▶ **Exercise brief**:
Leave the pictures out. Return all other data exactly.

— Begin Data —

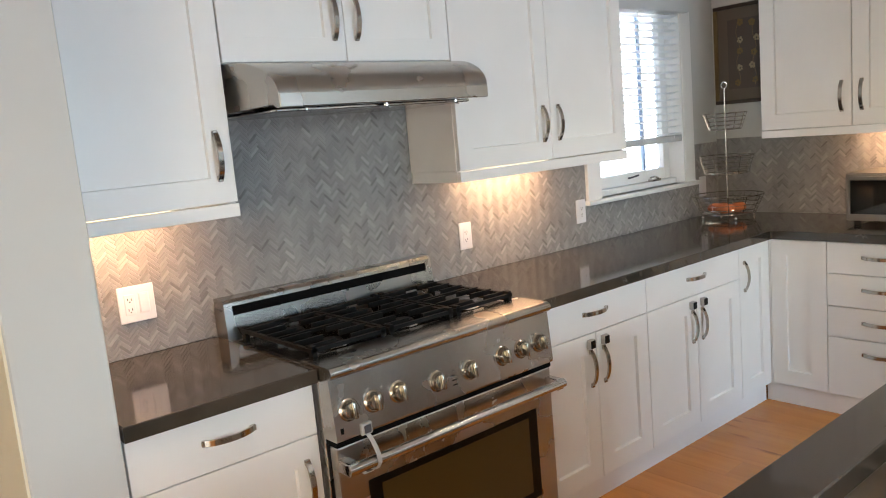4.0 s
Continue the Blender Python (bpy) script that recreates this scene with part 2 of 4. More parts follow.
link(LEATHER, mapped(LEATHER, (170, 170, 170)), vo.inputs["Vector"])
lb = node(LEATHER, "ShaderNodeBump", Strength=0.25, Distance=0.002)
link(LEATHER, vo.outputs[0], lb.inputs["Height"]), link(LEATHER, lb.outputs[0], shader(LEATHER).inputs["Normal"])
BRONZE = material("blackened_iron", (0.009, 0.008, 0.008), 0.42, 0.6)
grain(BRONZE, (80, 80, 80), 0.2, 0.001)
BEECH = material("beech_wood", (0.45, 0.23, 0.09), 0.4)
grain(BEECH, (60, 60, 6), 0.1, 0.001)
WALNUT = material("dark_walnut", (0.035, 0.020, 0.012), 0.4)
grain(WALNUT, (6, 60, 60), 0.1, 0.001)
CUSHION = material("grey_cushion", (0.30, 0.31, 0.33), 0.7)
grain(CUSHION, (300, 300, 300), 0.2, 0.001)
POTATO = material("orange_skin", (0.50, 0.15, 0.05), 0.6)
grain(POTATO, (60, 60, 60), 0.4, 0.003)
MAT_PIC = material("picture_mat", (0.13, 0.10, 0.075), 0.7)
GOLD = material("gold_leaf", (0.20, 0.135, 0.06), 0.5, 0.5)
KNOB = material("warm_knob_steel", (0.40, 0.355, 0.29), 0.2, 1.0)
PETAL = material("petal_paint", (0.34, 0.28, 0.19), 0.7)
PICTURE = material("picture_ground", (0.085, 0.065, 0.055), 0.6)
# siding and fence colours hold the blue cast of skylight outside
SIDING = material("skylit_siding", (0.72, 0.80, 0.88), 0.6)
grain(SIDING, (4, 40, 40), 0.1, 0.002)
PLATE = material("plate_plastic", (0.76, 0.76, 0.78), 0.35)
FENCE = material("skylit_fence", (0.30, 0.39, 0.52), 0.7)
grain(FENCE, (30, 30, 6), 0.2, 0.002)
CONCRETE = material("concrete", (0.35, 0.34, 0.32), 0.9)
tint(CONCRETE, (2, 2, 2), (0.30, 0.29, 0.27), (0.40, 0.39, 0.37))

# ---- building helpers ----
WORLD = {}


def thing(name, at, label, category, group="", kind=""):
    ob = new(name)
    ob.empty_display_size = 0.1
    ob.location = at
    WORLD[ob.name] = Vector(at)
    return tagged(ob, label, category, group, kind)


def part(name, bm, mat, parent=None, label="", smooth=False):
    """Links a bmesh, given in world metres, as one mesh under a thing or a part."""
    bmesh.ops.recalc_face_normals(bm, faces=bm.faces)
    lo = Vector([min(v.co[i] for v in bm.verts) for i in range(3)])
    hi = Vector([max(v.co[i] for v in bm.verts) for i in range(3)])
    c = Vector(((lo.x + hi.x) / 2, (lo.y + hi.y) / 2, lo.z))
    bmesh.ops.translate(bm, verts=bm.verts, vec=-c)
    me = bpy.data.meshes.new(name)
    bm.to_mesh(me)
    bm.free()
    me.materials.append(mat)
    if smooth:
        me.shade_smooth()
        me.set_sharp_from_angle(angle=radians(38))
    ob = new(name, me)
    WORLD[ob.name] = c
    if parent:
        ob.parent = parent
        ob.location = c - WORLD[parent.name]
    else:
        ob.location = c
    if label:
        ob["label"] = label
    return ob


def structure(name, bm, mat, label, category, smooth=False):
    return tagged(part(name, bm, mat, None, "", smooth), label, category, "", "structure")


def box(bm, x0, x1, y0, y1, z0, z1, bev=0.0, seg=1):
    r = bmesh.ops.create_cube(bm, size=1.0)
    vs = r["verts"]
    for v in vs:
        v.co = Vector((x0 if v.co.x < 0 else x1, y0 if v.co.y < 0 else y1, z0 if v.co.z < 0 else z1))
    if bev:
        es = list({e for v in vs for e in v.link_edges})
        bmesh.ops.bevel(bm, geom=es, offset=bev, segments=seg, affect="EDGES", profile=0.5)
    return bm


def cube(x0, x1, y0, y1, z0, z1, bev=0.0, seg=1):
    return box(bmesh.new(), x0, x1, y0, y1, z0, z1, bev, seg)


def lathe(bm, profile, at, axis=(0, 0, 1), seg=24):
    """Turns (radius, height) points round an axis that starts at a place."""
    q = Vector((0, 0, 1)).rotation_difference(Vector(axis).normalized())
    rings = []
    for r, h in profile:
        if r < 1e-6:
            rings.append([bm.verts.new(Vector(at) + q @ Vector((0, 0, h)))])
        else:
            rings.append([bm.verts.new(Vector(at) + q @ Vector((r * math.cos(a), r * math.sin(a), h))) for a in [2 * math.pi * i / seg for i in range(seg)]])
    for a, b in zip(rings, rings[1:]):
        for i in range(seg):
            j = (i + 1) % seg
            f = [a[i % len(a)], a[j % len(a)], b[j % len(b)], b[i % len(b)]]
            f = [v for k, v in enumerate(f) if v not in f[:k]]
            if len(f) > 2:
                bm.faces.new(f)
    for ring in (rings[0], rings[-1]):
        if len(ring) > 2:
            bm.faces.new(ring)
    return bm


def tube(bm, pts, radius, seg=8, closed=False):
    """A round bar along points; radius may be a list."""
    pts = [Vector(p) for p in pts]
    n = len(pts)
    rad = radius if isinstance(radius, (list, tuple)) else [radius] * n
    rings, up = [], None
    for i, p in enumerate(pts):
        a = pts[(i - 1) % n] if closed or i else p
        b = pts[(i + 1) % n] if closed or i < n - 1 else p
        d = (b - a).normalized()
        if up is None:
            up = d.orthogonal().normalized()
        up = (up - d * up.dot(d)).normalized()
        side = d.cross(up)
        rings.append([bm.verts.new(p + (up * math.cos(t) + side * math.sin(t)) * rad[i]) for t in [2 * math.pi * k / seg for k in range(seg)]])
    pairs = list(zip(rings, rings[1:])) + ([(rings[-1], rings[0])] if closed else [])
    for a, b in pairs:
        for k in range(seg):
            bm.faces.new((a[k], a[(k + 1) % seg], b[(k + 1) % seg], b[k]))
    if not closed:
        bm.faces.new(rings[0]), bm.faces.new(rings[-1])
    return bm


def circle(c, r, n=32):
    return [(c[0] + r * math.cos(2 * math.pi * i / n), c[1] + r * math.sin(2 * math.pi * i / n), c[2]) for i in range(n)]


def strap(bm, pts, across, width, thick):
    """A flat bar along points; across is its broad direction."""
    pts, w = [Vector(p) for p in pts], Vector(across).normalized()
    rings = []
    for i, p in enumerate(pts):
        d = (pts[min(i + 1, len(pts) - 1)] - pts[max(i - 1, 0)]).normalized()
        t = d.cross(w).normalized() * thick / 2
        rings.append([bm.verts.new(p + a * w * width / 2 + b * t) for a, b in ((-1, -1), (1, -1), (1, 1), (-1, 1))])
    for a, b in zip(rings, rings[1:]):
        for k in range(4):
            bm.faces.new((a[k], a[(k + 1) % 4], b[(k + 1) % 4], b[k]))
    bm.faces.new(rings[0]), bm.faces.new(rings[-1])
    return bm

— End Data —

▶ **Solution to the problem**:
4.0 s
Continue the Blender Python (bpy) script that recreates this scene with part 2 of 4. More parts follow.
link(LEATHER, mapped(LEATHER, (170, 170, 170)), vo.inputs["Vector"])
lb = node(LEATHER, "ShaderNodeBump", Strength=0.25, Distance=0.002)
link(LEATHER, vo.outputs[0], lb.inputs["Height"]), link(LEATHER, lb.outputs[0], shader(LEATHER).inputs["Normal"])
BRONZE = material("blackened_iron", (0.009, 0.008, 0.008), 0.42, 0.6)
grain(BRONZE, (80, 80, 80), 0.2, 0.001)
BEECH = material("beech_wood", (0.45, 0.23, 0.09), 0.4)
grain(BEECH, (60, 60, 6), 0.1, 0.001)
WALNUT = material("dark_walnut", (0.035, 0.020, 0.012), 0.4)
grain(WALNUT, (6, 60, 60), 0.1, 0.001)
CUSHION = material("grey_cushion", (0.30, 0.31, 0.33), 0.7)
grain(CUSHION, (300, 300, 300), 0.2, 0.001)
POTATO = material("orange_skin", (0.50, 0.15, 0.05), 0.6)
grain(POTATO, (60, 60, 60), 0.4, 0.003)
MAT_PIC = material("picture_mat", (0.13, 0.10, 0.075), 0.7)
GOLD = material("gold_leaf", (0.20, 0.135, 0.06), 0.5, 0.5)
KNOB = material("warm_knob_steel", (0.40, 0.355, 0.29), 0.2, 1.0)
PETAL = material("petal_paint", (0.34, 0.28, 0.19), 0.7)
PICTURE = material("picture_ground", (0.085, 0.065, 0.055), 0.6)
# siding and fence colours hold the blue cast of skylight outside
SIDING = material("skylit_siding", (0.72, 0.80, 0.88), 0.6)
grain(SIDING, (4, 40, 40), 0.1, 0.002)
PLATE = material("plate_plastic", (0.76, 0.76, 0.78), 0.35)
FENCE = material("skylit_fence", (0.30, 0.39, 0.52), 0.7)
grain(FENCE, (30, 30, 6), 0.2, 0.002)
CONCRETE = material("concrete", (0.35, 0.34, 0.32), 0.9)
tint(CONCRETE, (2, 2, 2), (0.30, 0.29, 0.27), (0.40, 0.39, 0.37))

# ---- building helpers ----
WORLD = {}


def thing(name, at, label, category, group="", kind=""):
    ob = new(name)
    ob.empty_display_size = 0.1
    ob.location = at
    WORLD[ob.name] = Vector(at)
    return tagged(ob, label, category, group, kind)


def part(name, bm, mat, parent=None, label="", smooth=False):
    """Links a bmesh, given in world metres, as one mesh under a thing or a part."""
    bmesh.ops.recalc_face_normals(bm, faces=bm.faces)
    lo = Vector([min(v.co[i] for v in bm.verts) for i in range(3)])
    hi = Vector([max(v.co[i] for v in bm.verts) for i in range(3)])
    c = Vector(((lo.x + hi.x) / 2, (lo.y + hi.y) / 2, lo.z))
    bmesh.ops.translate(bm, verts=bm.verts, vec=-c)
    me = bpy.data.meshes.new(name)
    bm.to_mesh(me)
    bm.free()
    me.materials.append(mat)
    if smooth:
        me.shade_smooth()
        me.set_sharp_from_angle(angle=radians(38))
    ob = new(name, me)
    WORLD[ob.name] = c
    if parent:
        ob.parent = parent
        ob.location = c - WORLD[parent.name]
    else:
        ob.location = c
    if label:
        ob["label"] = label
    return ob


def structure(name, bm, mat, label, category, smooth=False):
    return tagged(part(name, bm, mat, None, "", smooth), label, category, "", "structure")


def box(bm, x0, x1, y0, y1, z0, z1, bev=0.0, seg=1):
    r = bmesh.ops.create_cube(bm, size=1.0)
    vs = r["verts"]
    for v in vs:
        v.co = Vector((x0 if v.co.x < 0 else x1, y0 if v.co.y < 0 else y1, z0 if v.co.z < 0 else z1))
    if bev:
        es = list({e for v in vs for e in v.link_edges})
        bmesh.ops.bevel(bm, geom=es, offset=bev, segments=seg, affect="EDGES", profile=0.5)
    return bm


def cube(x0, x1, y0, y1, z0, z1, bev=0.0, seg=1):
    return box(bmesh.new(), x0, x1, y0, y1, z0, z1, bev, seg)


def lathe(bm, profile, at, axis=(0, 0, 1), seg=24):
    """Turns (radius, height) points round an axis that starts at a place."""
    q = Vector((0, 0, 1)).rotation_difference(Vector(axis).normalized())
    rings = []
    for r, h in profile:
        if r < 1e-6:
            rings.append([bm.verts.new(Vector(at) + q @ Vector((0, 0, h)))])
        else:
            rings.append([bm.verts.new(Vector(at) + q @ Vector((r * math.cos(a), r * math.sin(a), h))) for a in [2 * math.pi * i / seg for i in range(seg)]])
    for a, b in zip(rings, rings[1:]):
        for i in range(seg):
            j = (i + 1) % seg
            f = [a[i % len(a)], a[j % len(a)], b[j % len(b)], b[i % len(b)]]
            f = [v for k, v in enumerate(f) if v not in f[:k]]
            if len(f) > 2:
                bm.faces.new(f)
    for ring in (rings[0], rings[-1]):
        if len(ring) > 2:
            bm.faces.new(ring)
    return bm


def tube(bm, pts, radius, seg=8, closed=False):
    """A round bar along points; radius may be a list."""
    pts = [Vector(p) for p in pts]
    n = len(pts)
    rad = radius if isinstance(radius, (list, tuple)) else [radius] * n
    rings, up = [], None
    for i, p in enumerate(pts):
        a = pts[(i - 1) % n] if closed or i else p
        b = pts[(i + 1) % n] if closed or i < n - 1 else p
        d = (b - a).normalized()
        if up is None:
            up = d.orthogonal().normalized()
        up = (up - d * up.dot(d)).normalized()
        side = d.cross(up)
        rings.append([bm.verts.new(p + (up * math.cos(t) + side * math.sin(t)) * rad[i]) for t in [2 * math.pi * k / seg for k in range(seg)]])
    pairs = list(zip(rings, rings[1:])) + ([(rings[-1], rings[0])] if closed else [])
    for a, b in pairs:
        for k in range(seg):
            bm.faces.new((a[k], a[(k + 1) % seg], b[(k + 1) % seg], b[k]))
    if not closed:
        bm.faces.new(rings[0]), bm.faces.new(rings[-1])
    return bm


def circle(c, r, n=32):
    return [(c[0] + r * math.cos(2 * math.pi * i / n), c[1] + r * math.sin(2 * math.pi * i / n), c[2]) for i in range(n)]


def strap(bm, pts, across, width, thick):
    """A flat bar along points; across is its broad direction."""
    pts, w = [Vector(p) for p in pts], Vector(across).normalized()
    rings = []
    for i, p in enumerate(pts):
        d = (pts[min(i + 1, len(pts) - 1)] - pts[max(i - 1, 0)]).normalized()
        t = d.cross(w).normalized() * thick / 2
        rings.append([bm.verts.new(p + a * w * width / 2 + b * t) for a, b in ((-1, -1), (1, -1), (1, 1), (-1, 1))])
    for a, b in zip(rings, rings[1:]):
        for k in range(4):
            bm.faces.new((a[k], a[(k + 1) % 4], b[(k + 1) % 4], b[k]))
    bm.faces.new(rings[0]), bm.faces.new(rings[-1])
    return bm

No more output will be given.